Scripts that build animated scenes:
----

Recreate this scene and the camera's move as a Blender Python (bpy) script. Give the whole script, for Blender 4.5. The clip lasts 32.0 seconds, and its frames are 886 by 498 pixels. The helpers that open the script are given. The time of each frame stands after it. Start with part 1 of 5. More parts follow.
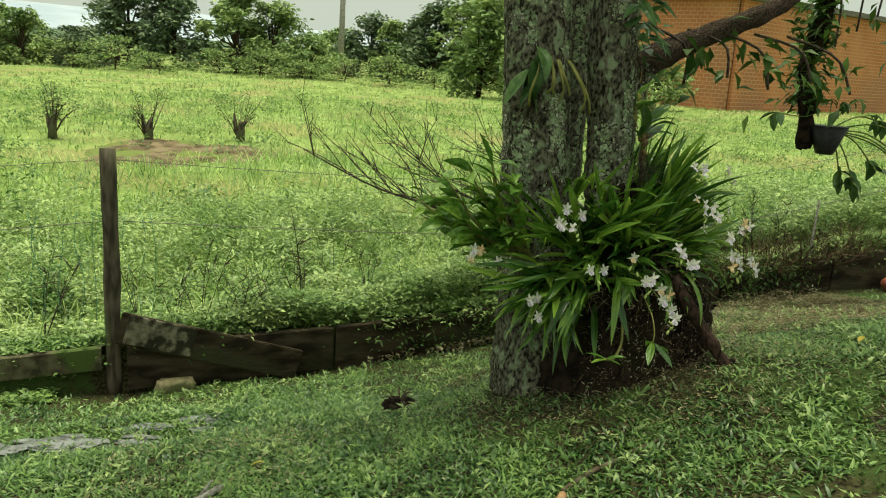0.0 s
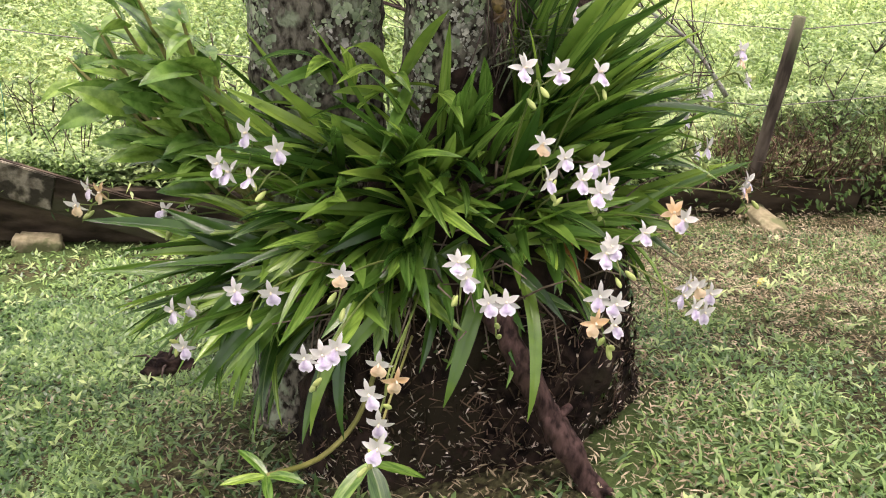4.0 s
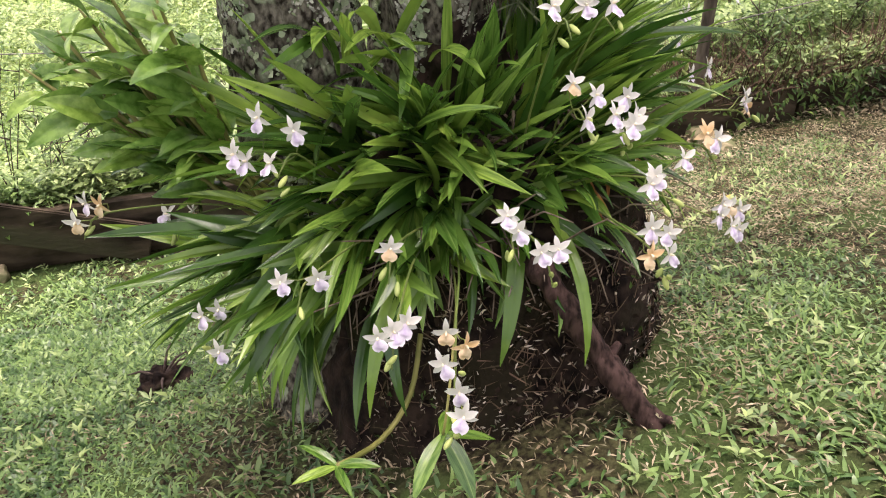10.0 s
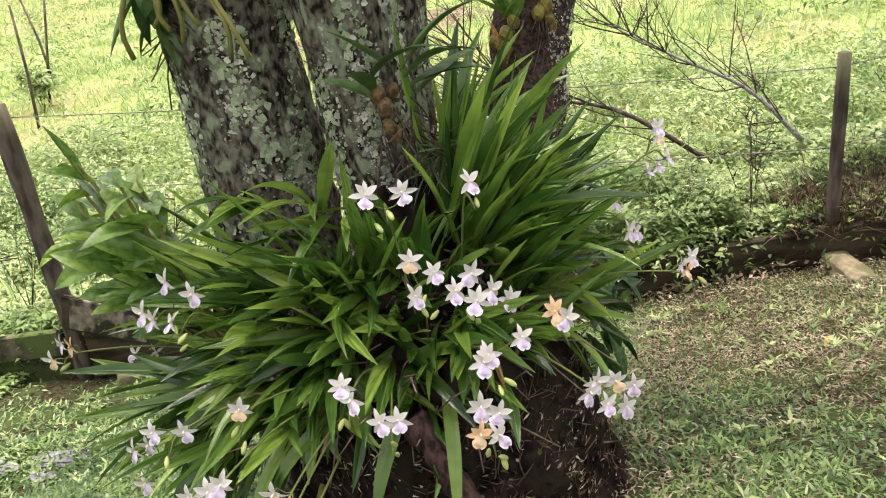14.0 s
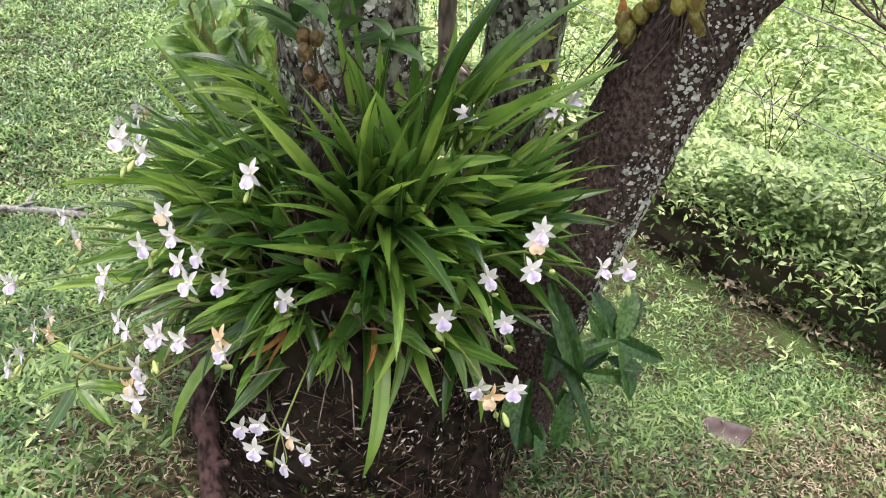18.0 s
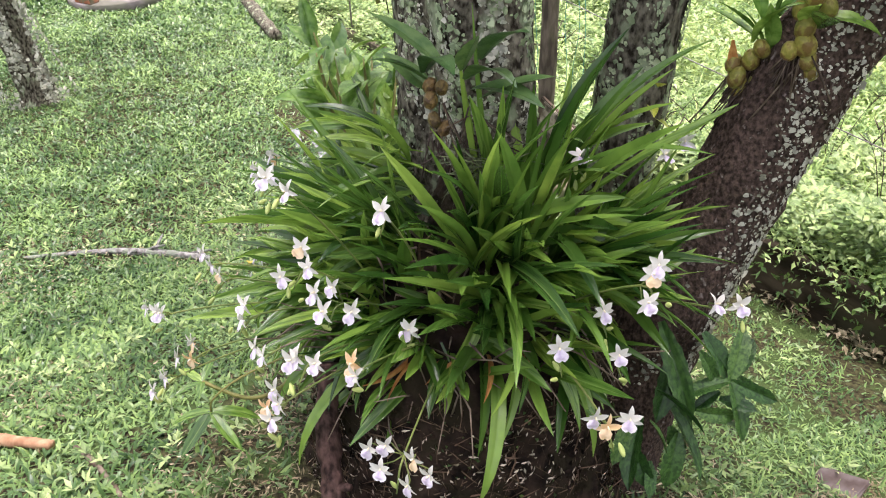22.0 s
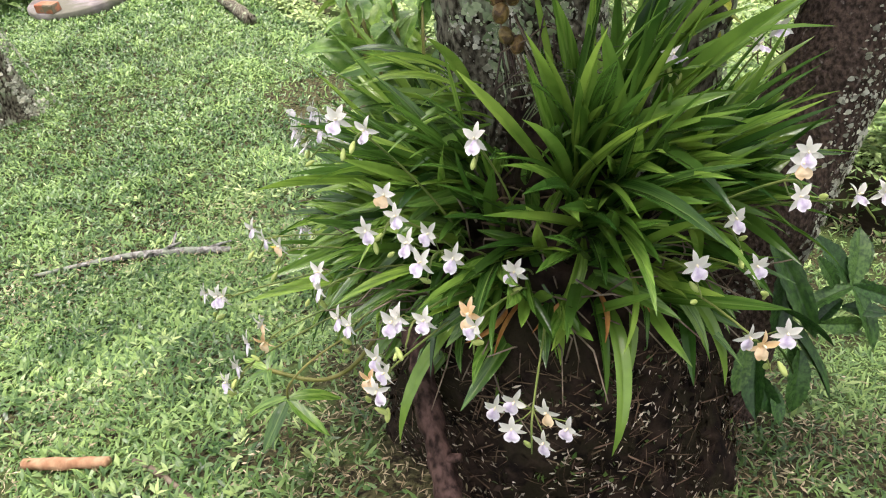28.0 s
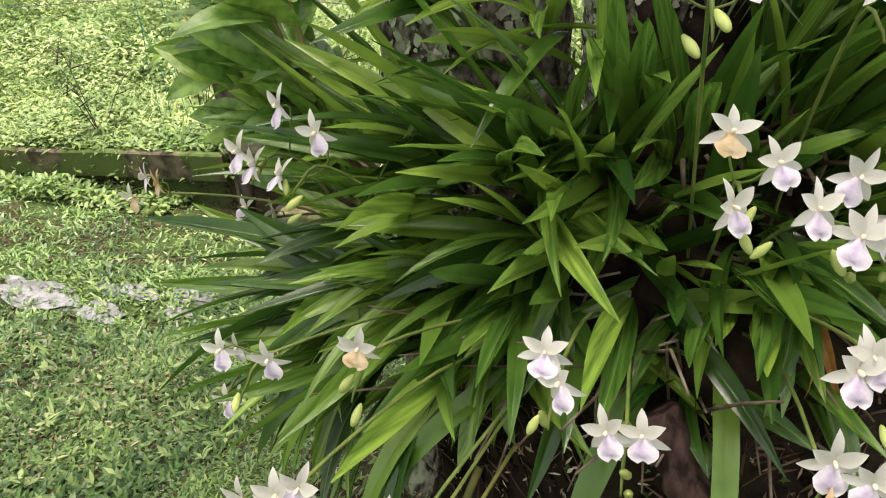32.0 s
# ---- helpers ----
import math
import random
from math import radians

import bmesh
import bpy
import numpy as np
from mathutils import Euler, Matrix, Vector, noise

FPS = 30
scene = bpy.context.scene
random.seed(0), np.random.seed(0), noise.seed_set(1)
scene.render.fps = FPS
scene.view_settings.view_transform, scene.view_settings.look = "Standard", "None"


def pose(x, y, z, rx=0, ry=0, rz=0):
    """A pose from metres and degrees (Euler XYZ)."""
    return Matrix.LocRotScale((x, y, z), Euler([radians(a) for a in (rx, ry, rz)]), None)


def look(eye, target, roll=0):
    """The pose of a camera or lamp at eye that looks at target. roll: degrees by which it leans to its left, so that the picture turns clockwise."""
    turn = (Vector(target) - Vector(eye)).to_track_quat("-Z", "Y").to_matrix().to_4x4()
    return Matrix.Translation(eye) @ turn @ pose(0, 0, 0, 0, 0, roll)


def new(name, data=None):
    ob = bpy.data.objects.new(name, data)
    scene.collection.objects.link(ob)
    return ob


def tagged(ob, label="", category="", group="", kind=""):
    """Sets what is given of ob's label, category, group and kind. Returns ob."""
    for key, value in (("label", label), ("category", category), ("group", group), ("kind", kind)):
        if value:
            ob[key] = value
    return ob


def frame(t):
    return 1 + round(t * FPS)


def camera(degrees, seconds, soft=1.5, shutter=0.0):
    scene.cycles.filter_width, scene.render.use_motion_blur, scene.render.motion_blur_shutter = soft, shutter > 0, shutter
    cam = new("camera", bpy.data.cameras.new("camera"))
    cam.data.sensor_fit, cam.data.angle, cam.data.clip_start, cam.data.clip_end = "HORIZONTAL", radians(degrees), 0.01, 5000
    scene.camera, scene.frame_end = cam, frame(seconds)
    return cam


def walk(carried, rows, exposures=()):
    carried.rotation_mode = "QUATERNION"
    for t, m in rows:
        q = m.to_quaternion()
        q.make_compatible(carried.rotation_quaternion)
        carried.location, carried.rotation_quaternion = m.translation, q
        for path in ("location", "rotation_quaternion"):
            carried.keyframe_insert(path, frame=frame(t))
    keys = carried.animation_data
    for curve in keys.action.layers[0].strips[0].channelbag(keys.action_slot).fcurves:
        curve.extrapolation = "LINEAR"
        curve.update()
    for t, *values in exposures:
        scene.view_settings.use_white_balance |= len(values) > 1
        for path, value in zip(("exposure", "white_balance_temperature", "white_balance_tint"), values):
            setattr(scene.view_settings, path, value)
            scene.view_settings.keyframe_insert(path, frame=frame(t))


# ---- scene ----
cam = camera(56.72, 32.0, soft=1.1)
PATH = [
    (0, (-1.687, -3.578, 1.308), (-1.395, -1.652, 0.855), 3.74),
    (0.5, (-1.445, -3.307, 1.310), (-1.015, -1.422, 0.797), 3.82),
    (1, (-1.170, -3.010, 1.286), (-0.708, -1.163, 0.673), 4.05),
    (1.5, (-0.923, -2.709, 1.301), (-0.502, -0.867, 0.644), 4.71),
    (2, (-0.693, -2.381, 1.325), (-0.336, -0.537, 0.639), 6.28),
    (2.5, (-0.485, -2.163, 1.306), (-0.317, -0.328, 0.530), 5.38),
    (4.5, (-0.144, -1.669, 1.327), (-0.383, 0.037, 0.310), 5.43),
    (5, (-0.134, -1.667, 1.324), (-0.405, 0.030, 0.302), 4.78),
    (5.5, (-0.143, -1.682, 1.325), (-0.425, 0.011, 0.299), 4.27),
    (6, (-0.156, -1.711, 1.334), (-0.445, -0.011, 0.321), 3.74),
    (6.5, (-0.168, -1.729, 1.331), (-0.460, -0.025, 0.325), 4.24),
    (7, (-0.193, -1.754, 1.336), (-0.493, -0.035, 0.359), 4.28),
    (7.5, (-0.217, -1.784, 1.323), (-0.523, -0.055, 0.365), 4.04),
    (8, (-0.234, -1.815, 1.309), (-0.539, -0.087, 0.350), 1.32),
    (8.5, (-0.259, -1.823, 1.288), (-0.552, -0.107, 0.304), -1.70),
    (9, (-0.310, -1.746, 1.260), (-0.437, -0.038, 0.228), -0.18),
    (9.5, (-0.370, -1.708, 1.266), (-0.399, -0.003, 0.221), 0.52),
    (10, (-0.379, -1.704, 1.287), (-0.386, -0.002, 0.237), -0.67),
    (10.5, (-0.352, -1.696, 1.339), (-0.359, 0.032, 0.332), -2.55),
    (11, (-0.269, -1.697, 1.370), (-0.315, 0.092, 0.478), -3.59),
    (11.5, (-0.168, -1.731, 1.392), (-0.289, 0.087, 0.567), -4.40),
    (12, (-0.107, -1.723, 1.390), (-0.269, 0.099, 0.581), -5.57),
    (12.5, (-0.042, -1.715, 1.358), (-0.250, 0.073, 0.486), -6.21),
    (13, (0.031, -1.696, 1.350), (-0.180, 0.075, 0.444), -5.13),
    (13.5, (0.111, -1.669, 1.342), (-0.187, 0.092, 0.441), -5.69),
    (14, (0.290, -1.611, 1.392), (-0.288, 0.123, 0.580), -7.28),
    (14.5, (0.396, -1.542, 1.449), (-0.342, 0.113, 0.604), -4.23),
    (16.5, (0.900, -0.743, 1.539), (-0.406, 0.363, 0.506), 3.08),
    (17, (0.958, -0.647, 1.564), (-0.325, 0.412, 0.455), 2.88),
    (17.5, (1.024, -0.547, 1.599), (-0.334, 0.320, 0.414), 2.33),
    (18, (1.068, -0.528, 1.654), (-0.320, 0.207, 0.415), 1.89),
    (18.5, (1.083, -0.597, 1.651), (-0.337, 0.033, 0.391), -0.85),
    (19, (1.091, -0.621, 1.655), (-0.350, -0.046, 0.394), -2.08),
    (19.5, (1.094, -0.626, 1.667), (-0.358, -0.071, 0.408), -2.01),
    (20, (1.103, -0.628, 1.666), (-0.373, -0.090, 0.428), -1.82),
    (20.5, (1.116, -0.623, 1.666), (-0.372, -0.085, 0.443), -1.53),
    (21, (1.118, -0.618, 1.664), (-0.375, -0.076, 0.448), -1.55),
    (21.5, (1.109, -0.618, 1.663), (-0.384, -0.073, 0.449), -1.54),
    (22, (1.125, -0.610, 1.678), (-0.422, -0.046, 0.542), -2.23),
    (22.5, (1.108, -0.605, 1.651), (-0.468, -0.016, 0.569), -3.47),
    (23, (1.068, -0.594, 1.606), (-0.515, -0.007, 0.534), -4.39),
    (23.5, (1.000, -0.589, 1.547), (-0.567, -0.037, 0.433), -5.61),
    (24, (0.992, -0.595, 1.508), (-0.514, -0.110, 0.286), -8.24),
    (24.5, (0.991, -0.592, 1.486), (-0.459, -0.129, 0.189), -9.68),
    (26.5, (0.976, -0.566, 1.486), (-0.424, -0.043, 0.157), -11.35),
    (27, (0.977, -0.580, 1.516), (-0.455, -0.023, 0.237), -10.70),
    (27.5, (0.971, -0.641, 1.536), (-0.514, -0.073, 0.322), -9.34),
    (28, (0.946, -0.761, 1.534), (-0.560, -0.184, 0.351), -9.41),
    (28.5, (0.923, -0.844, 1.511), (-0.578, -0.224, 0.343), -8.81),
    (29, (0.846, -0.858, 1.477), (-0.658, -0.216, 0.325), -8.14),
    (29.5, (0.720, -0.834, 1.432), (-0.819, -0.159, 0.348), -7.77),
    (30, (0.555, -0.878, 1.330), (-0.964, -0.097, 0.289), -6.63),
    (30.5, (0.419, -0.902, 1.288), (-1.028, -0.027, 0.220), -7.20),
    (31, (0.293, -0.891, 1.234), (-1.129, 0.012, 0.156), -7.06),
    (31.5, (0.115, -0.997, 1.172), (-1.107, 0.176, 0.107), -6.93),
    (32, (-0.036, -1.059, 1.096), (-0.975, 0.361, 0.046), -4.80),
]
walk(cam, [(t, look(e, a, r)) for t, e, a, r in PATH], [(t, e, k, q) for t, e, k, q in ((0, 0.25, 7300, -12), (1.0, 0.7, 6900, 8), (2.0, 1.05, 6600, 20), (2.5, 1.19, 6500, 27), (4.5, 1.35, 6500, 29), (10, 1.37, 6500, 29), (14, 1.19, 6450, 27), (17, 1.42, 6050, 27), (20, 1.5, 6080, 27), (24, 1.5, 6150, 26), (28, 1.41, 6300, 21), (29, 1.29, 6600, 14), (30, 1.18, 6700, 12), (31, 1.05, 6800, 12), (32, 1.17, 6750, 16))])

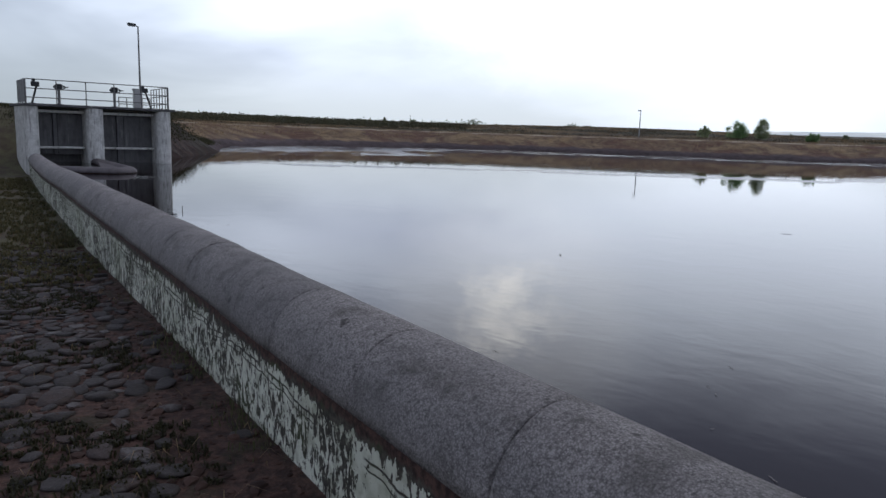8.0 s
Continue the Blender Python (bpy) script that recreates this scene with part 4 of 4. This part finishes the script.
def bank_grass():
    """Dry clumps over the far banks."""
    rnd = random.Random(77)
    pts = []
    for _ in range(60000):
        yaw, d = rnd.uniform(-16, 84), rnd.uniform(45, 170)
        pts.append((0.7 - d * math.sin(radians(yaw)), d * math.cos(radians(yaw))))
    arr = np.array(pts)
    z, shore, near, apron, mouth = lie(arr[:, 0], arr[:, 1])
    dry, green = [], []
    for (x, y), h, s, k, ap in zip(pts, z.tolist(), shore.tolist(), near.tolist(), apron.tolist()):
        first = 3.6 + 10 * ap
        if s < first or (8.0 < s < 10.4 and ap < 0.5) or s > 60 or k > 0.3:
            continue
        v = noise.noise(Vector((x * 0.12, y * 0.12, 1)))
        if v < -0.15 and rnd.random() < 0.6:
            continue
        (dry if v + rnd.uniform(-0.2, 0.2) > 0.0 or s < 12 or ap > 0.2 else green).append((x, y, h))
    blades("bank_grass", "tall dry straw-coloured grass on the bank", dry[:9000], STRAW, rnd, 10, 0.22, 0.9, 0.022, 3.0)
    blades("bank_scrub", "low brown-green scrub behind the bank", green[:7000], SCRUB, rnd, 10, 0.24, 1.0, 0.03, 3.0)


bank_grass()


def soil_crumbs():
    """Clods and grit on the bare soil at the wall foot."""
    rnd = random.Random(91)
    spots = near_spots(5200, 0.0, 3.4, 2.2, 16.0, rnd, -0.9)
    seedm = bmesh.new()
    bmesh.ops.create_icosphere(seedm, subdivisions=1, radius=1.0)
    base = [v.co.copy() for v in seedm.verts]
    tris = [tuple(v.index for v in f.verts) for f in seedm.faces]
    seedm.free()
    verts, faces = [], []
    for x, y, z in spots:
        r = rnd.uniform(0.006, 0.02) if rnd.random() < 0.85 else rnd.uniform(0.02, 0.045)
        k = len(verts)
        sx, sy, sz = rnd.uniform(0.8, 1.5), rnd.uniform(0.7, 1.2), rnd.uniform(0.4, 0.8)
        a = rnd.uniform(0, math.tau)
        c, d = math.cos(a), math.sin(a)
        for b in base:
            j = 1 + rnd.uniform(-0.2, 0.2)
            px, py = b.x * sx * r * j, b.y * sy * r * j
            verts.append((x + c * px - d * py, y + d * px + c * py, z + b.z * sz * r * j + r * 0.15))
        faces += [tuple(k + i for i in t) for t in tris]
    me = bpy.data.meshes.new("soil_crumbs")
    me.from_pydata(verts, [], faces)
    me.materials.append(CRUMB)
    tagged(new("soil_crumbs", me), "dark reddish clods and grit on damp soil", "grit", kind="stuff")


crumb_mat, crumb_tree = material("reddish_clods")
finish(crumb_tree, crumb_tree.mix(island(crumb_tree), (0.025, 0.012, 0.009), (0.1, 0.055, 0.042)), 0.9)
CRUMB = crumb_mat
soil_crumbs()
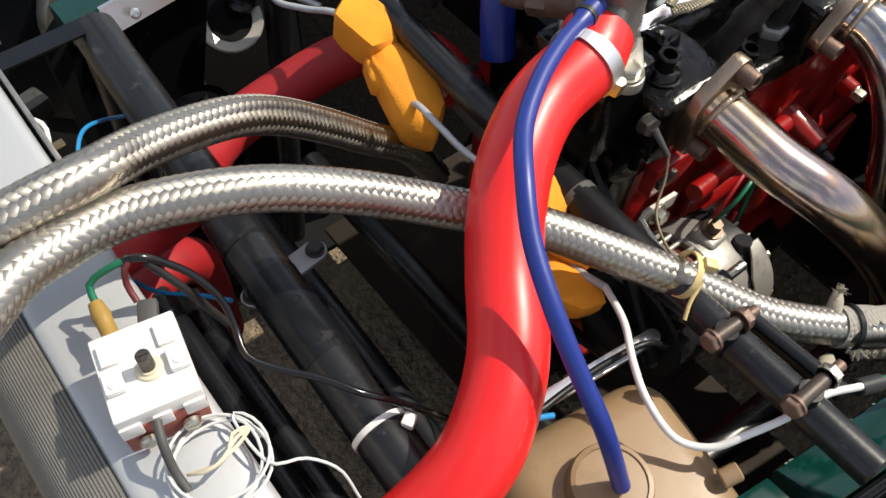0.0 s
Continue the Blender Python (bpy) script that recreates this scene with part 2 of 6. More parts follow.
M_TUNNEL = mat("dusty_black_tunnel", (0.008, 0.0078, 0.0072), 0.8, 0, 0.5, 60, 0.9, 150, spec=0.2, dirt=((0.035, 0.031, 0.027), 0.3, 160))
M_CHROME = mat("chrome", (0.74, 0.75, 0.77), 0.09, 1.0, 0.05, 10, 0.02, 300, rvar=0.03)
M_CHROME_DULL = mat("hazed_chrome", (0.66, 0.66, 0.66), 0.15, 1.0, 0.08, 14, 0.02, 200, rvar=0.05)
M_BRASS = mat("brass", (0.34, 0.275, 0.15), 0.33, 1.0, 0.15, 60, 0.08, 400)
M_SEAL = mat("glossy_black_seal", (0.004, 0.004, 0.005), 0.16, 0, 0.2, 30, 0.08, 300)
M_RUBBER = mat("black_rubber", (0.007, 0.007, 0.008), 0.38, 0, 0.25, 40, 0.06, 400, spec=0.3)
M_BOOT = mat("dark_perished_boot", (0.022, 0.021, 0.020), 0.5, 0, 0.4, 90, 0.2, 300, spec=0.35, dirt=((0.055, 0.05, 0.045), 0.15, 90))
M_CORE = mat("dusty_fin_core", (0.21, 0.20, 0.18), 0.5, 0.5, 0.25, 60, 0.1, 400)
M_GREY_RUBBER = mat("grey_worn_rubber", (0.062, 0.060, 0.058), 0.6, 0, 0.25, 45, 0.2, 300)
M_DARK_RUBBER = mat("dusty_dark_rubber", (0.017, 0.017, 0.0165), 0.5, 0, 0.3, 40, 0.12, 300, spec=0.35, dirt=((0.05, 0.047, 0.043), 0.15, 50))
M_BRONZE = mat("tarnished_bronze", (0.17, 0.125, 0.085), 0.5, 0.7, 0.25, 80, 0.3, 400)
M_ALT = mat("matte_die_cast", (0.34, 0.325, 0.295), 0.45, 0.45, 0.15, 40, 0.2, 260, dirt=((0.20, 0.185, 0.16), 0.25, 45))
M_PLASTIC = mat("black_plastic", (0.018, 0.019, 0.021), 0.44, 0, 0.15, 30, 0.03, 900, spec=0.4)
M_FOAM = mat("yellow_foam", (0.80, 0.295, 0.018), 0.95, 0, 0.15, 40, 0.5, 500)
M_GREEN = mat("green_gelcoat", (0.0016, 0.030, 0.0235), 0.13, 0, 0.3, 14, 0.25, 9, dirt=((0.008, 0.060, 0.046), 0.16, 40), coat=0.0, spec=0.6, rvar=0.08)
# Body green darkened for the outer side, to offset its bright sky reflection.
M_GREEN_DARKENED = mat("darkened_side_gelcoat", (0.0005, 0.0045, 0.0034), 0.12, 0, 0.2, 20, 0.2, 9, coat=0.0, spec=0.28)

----

Exercise task: Select the lines from the entries that include the word "frame".

The result:
Recreate this scene and the camera's move as a Blender Python (bpy) script. Give the whole script, for Blender 4.5. The clip lasts 32.0 seconds, and its frames are 886 by 498 pixels. The helpers that open the script are given. The time of each frame stands after it. Start with part 1 of 5. More parts follow.
def frame(t):
    scene.camera, scene.frame_end = cam, frame(seconds)
            carried.keyframe_insert(path, frame=frame(t))
            scene.view_settings.keyframe_insert(path, frame=frame(t))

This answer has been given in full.